RICHMOND — A septic company was working to fix a broken pumping system Thursday afternoon as the minutes ticked down to the deadline for residents to vacate Meadowbrook Trailer Park.
In the end, residents did not get the 11th hour reprieve they’d hoped for to spare them from having to leave their homes, where they have been without water since Tuesday morning. Problems of leaking sewage and water, which caused town officials to shut off water service and order the evacuation, were not fixed by the 5 p.m. deadline.
Many of the residents went to a hotel in Augusta that had agreed to give them a discounted rate for one night. They plan to send the bill to John Wilson, the former on-site property manager and current resident who’s been working to find solutions since the park’s owner said he’s unable to afford to fix the problems.
“I’m thankful that John asked for help, because we had no other place to go,” said resident Harley Clifford. “I’m hoping, like John said, that they can have an excavator come in tomorrow and fix the pipe so we can have our water turned back on and live a normal life again.”
The park is owned by Russell Edwards Jr., who told the Kennebec Journal earlier this week that he can’t afford to fix the sewage pump, the pipes or any of the other problems.

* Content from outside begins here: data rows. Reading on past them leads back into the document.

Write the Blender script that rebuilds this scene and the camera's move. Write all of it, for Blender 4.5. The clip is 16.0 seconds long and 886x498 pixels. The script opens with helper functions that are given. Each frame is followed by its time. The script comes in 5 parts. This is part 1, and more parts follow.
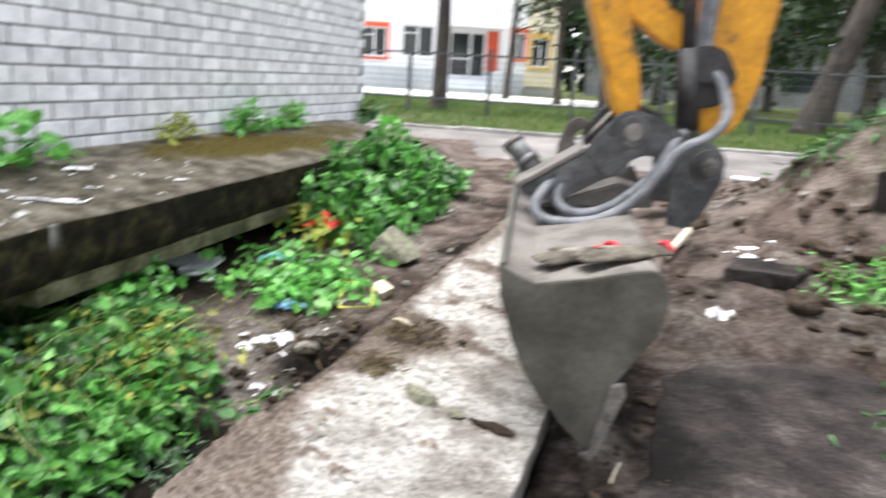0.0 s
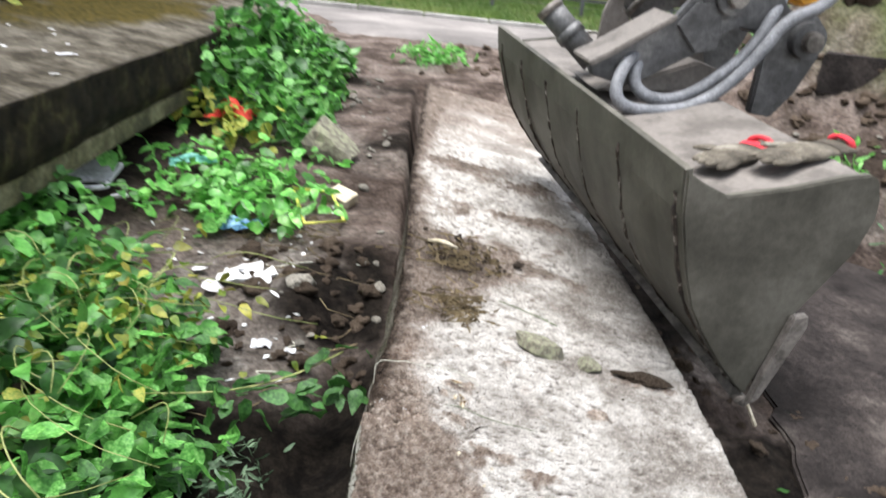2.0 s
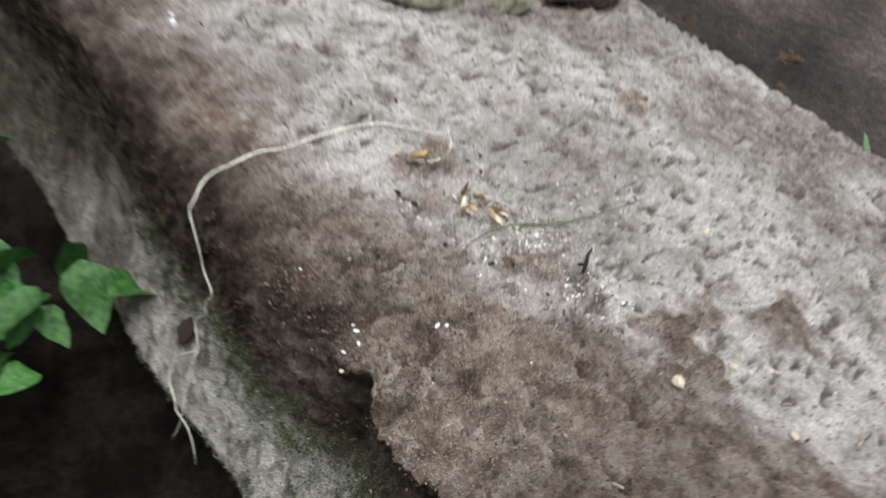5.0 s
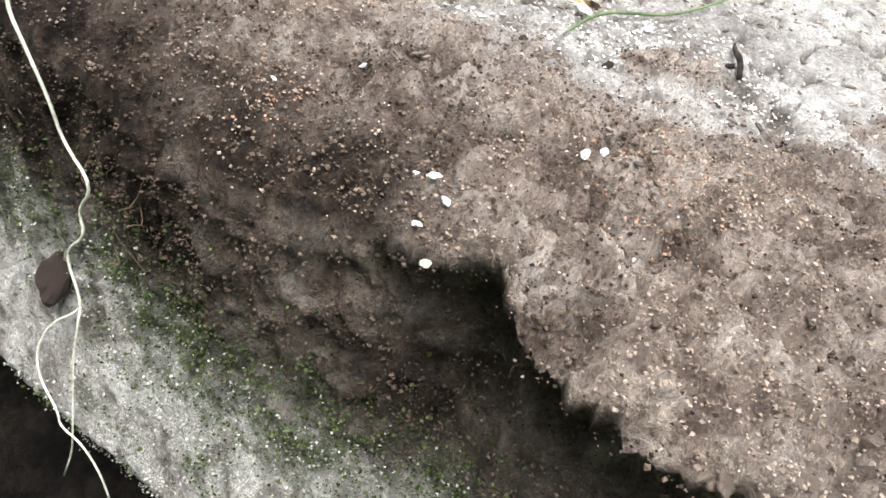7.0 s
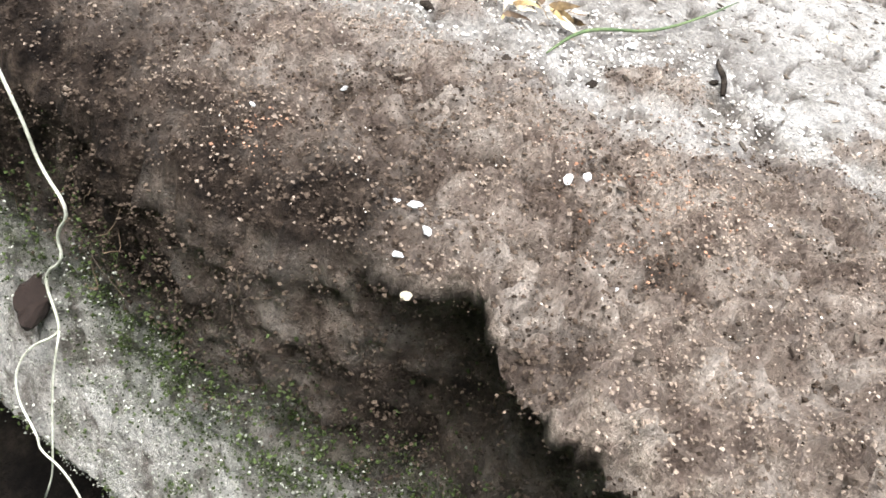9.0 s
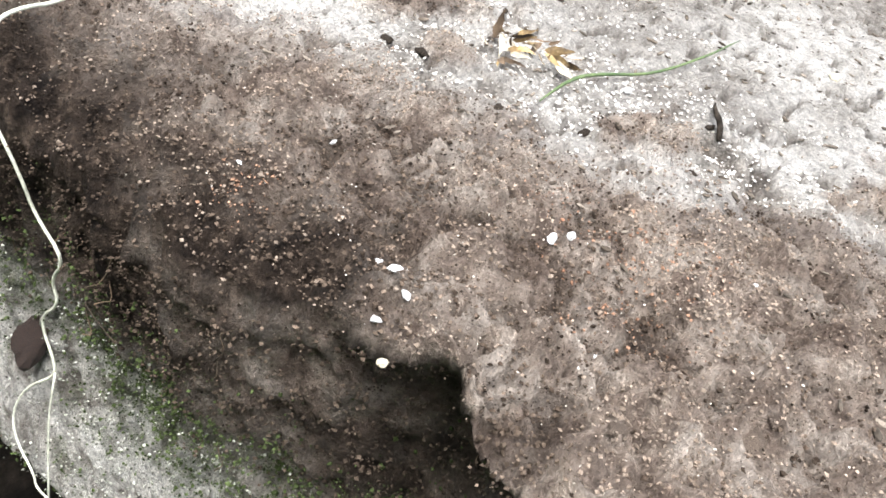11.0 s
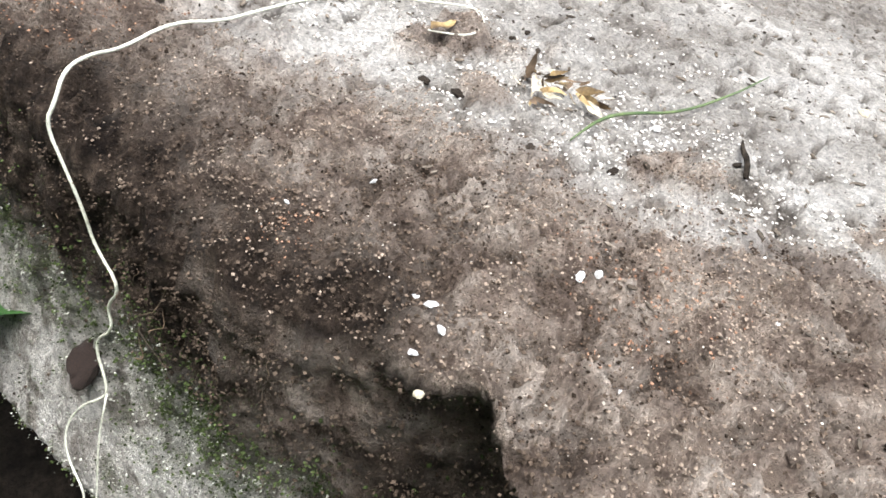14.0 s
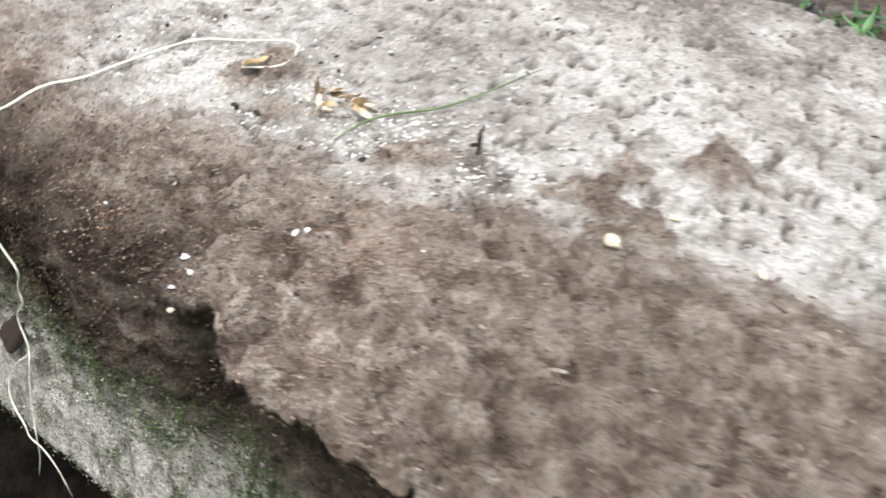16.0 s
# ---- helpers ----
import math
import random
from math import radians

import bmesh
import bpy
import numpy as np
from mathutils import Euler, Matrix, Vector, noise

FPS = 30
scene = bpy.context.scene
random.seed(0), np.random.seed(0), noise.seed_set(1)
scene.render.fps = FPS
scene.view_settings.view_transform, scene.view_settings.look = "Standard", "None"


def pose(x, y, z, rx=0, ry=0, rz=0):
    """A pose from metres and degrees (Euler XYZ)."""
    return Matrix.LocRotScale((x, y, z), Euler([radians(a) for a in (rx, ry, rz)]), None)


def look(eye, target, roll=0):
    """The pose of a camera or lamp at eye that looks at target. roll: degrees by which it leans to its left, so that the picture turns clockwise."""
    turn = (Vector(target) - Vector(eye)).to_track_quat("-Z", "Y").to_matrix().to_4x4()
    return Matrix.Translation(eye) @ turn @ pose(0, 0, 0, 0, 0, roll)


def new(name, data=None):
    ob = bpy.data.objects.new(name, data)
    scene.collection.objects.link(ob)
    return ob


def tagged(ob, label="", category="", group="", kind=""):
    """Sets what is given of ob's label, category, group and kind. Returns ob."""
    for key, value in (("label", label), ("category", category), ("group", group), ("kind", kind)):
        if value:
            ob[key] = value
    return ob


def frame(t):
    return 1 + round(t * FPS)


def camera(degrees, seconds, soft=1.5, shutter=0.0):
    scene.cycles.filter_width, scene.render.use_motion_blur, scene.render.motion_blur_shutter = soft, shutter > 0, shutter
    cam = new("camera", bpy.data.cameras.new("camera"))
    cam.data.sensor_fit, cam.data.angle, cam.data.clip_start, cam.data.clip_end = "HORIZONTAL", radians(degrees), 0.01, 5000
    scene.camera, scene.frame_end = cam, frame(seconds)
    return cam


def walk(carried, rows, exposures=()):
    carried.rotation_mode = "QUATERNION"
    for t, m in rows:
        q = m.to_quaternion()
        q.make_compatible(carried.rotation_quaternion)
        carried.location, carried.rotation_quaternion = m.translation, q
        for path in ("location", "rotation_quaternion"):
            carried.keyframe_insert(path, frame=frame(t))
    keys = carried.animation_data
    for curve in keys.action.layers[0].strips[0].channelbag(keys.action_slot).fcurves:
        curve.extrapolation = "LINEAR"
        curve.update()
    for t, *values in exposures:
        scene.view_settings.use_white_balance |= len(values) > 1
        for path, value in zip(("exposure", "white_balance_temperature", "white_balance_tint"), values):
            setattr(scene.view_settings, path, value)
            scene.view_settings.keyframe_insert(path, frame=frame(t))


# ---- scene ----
from mathutils import kdtree
cam = camera(61.8, 16.0, 1.6, 0.45)
PATH = [
    (0, (0.015, 0.022, 1.322), (-0.466, 1.907, 0.859), 3.4),
    (0.5, (-0.163, 0.161, 1.257), (-0.934, 1.906, 0.658), 4.9),
    (1, (-0.44, 0.261, 1.209), (-1.22, 1.999, 0.6), 4.1),
    (1.5, (-0.782, 0.376, 1.208), (-1.067, 2.259, 0.596), 5.3),
    (2, (-1.012, 0.596, 1.135), (-0.904, 2.462, 0.423), 6.2),
    (2.5, (-1.222, 0.763, 1.107), (-0.83, 2.497, 0.191), 8.4),
    (3, (-1.352, 0.941, 1.085), (-0.603, 2.465, 0.028), 10.4),
    (3.5, (-1.339, 1.215, 1.02), (-0.493, 2.585, -0.166), 12.5),
    (4, (-1.331, 1.444, 0.923), (-0.404, 2.689, -0.338), 10.7),
    (4.5, (-1.331, 1.67, 0.803), (-0.257, 2.703, -0.531), 8.6),
    (5, (-1.238, 1.773, 0.63), (-0.085, 2.592, -0.784), 16.0),
    (5.2, (-1.216, 1.812, 0.562), (-0.034, 2.55, -0.873), 17.3),
    (7.3, (-1.167, 1.898, 0.388), (0.114, 2.47, -1.038), 15.9),
    (7.5, (-1.165, 1.899, 0.388), (0.115, 2.468, -1.039), 16.2),
    (8, (-1.164, 1.899, 0.389), (0.128, 2.452, -1.035), 16.7),
    (8.5, (-1.165, 1.898, 0.392), (0.13, 2.455, -1.026), 16.3),
    (9, (-1.163, 1.899, 0.392), (0.138, 2.458, -1.02), 16.1),
    (9.5, (-1.158, 1.896, 0.39), (0.139, 2.469, -1.02), 15.9),
    (10, (-1.152, 1.898, 0.397), (0.144, 2.486, -1.008), 15.2),
    (12.3, (-1.151, 1.898, 0.405), (0.15, 2.545, -0.97), 15.1),
    (12.5, (-1.153, 1.899, 0.405), (0.146, 2.552, -0.968), 14.7),
    (13, (-1.158, 1.904, 0.416), (0.131, 2.577, -0.957), 14.1),
    (13.5, (-1.159, 1.897, 0.419), (0.121, 2.594, -0.95), 13.5),
    (14, (-1.158, 1.897, 0.416), (0.119, 2.606, -0.95), 13.2),
    (14.5, (-1.161, 1.9, 0.416), (0.11, 2.613, -0.954), 12.7),
    (15, (-1.162, 1.882, 0.421), (0.098, 2.603, -0.954), 11.4),
    (15.5, (-1.164, 1.838, 0.447), (0.086, 2.557, -0.939), 10.6),
    (16, (-1.176, 1.745, 0.514), (0.07, 2.457, -0.879), 7.3),
]
walk(cam, [(t, look(eye, target, roll)) for t, eye, target, roll in PATH],
     [(0, 2.5), (2.5, 2.48), (3.5, 2.15), (4.5, 1.93), (5.2, 1.98), (7.3, 3.0), (10, 3.02), (12.3, 2.82), (15, 2.75), (16, 2.68)])

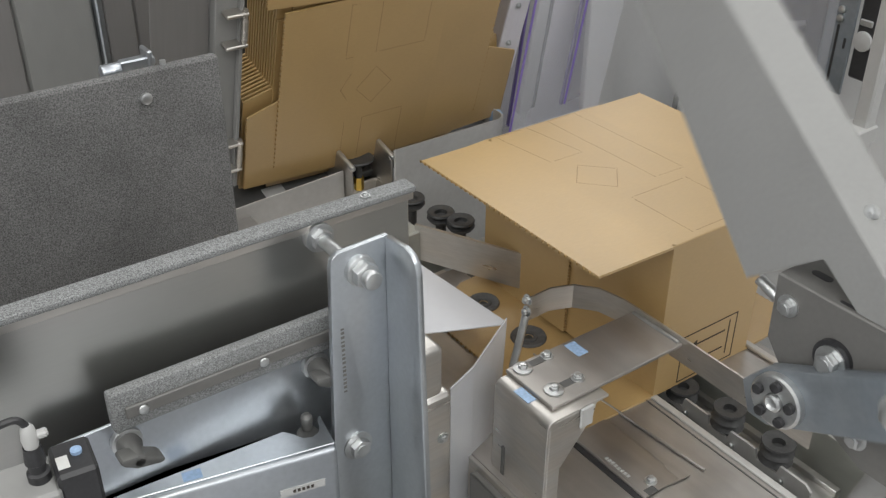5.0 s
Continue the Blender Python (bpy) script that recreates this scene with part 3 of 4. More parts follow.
# ---- side flap tuckers ----
def tucker(mirror):
    t = thing("flap_tucker", "bent stainless flap tucker on a slotted bracket", "flap tucker", "flap tuckers")
    part("arm_plate", bx(B(), -0.268, -0.032, -0.065, 0.032, 0.150, 0.156, 0.001), BED, t)
    b = B()
    strip = [(-0.030, -0.28), (-0.03, 0.0), (-0.03, 0.05), (-0.04, 0.095), (-0.065, 0.125), (-0.10, 0.138), (-0.142, 0.136)]
    outer = strip
    inner = [(x - 0.003, yy - 0.003) for x, yy in strip]
    prism(b, outer + inner[::-1], "z", 0.125, 0.165)
    part("curved_strip", b, SHEET, t, "curved steel strip")
    for zz in (0.145, 0.165):
        part("joint", hexbolt(B(), (-0.147, 0.132, zz), (-1, 0, 0), 0.006, 0.006), CHROME, t)
    part("pin", cyl(B(), (-0.152, 0.130, 0.14), (-0.185, 0.118, 0.052), 0.006, 14), CHROME, t, "round steel pin")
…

So much water leaks from pipes in the trailer park that it accounts for 10 percent of the total usage in the Richmond Utilities District. According to Superintendent Frank Talbot, water use dropped by about 8,000 gallons after the park’s water was shut off Tuesday.
Wilson believes that the main leak is outside the trailer that Clifford shares with her boyfriend, John Tuttle, and their 3-year-old son. Wilson was not able to get an excavator to dig in the area on Thursday, so Tuttle and two other men did what they could with shovels before having to pack up and vacate the park.
No authorities arrived to enforce the order to vacate.
Workers from Stanley’s Septic Service arrived shortly before 5 p.m. to pump out the septic tank, install a new pump and run a camera through a pipe to check for leaks.
The private pumping station is supposed to send sewage through about 250 feet of pipe into the utility district’s system, but because of the broken pump the sewage has been overflowing around the station. It has contaminated Mill Brook with E. coli, according to Department of Environmental Protection testing, and Richmond officials were worried it could also contaminate the town’s water supply.
Code Enforcement Officer James Valley, also the plumbing inspector and local health officer, said the pumping station must be fixed and up to code, and Talbot will need to run a pressure test to make sure there are no more substantial leaks in the park. Only then will the water be restored and residents allowed to move back in.
If Wilson and the other residents don’t manage to get that done on Friday, they’ll have to wait until Monday.
Richmond’s town office is closed on Fridays, and Valley will not be working. He said if Talbot, who is working Friday, believes the problems have been fixed and that a full inspection can be done, he may be able to do his inspection on Friday. Valley said neither he nor Talbot will be available on Saturday or Sunday.
“I’m not trying to be the bad guy here, but it’s kind of the thing where if I do it for one person, I’d have to do it for everyone,” Valley said.
As she packed to leave, resident Norma Duperre said she planned to return Friday to feed her cats, and she’s hopeful that she’ll be able to move back in as well. She said until she found out about the hotel, she was planning to stay in her home.
“I was not going to leave,” she said. “I told my daughter I’m going to stand my ground because it’s not my fault.”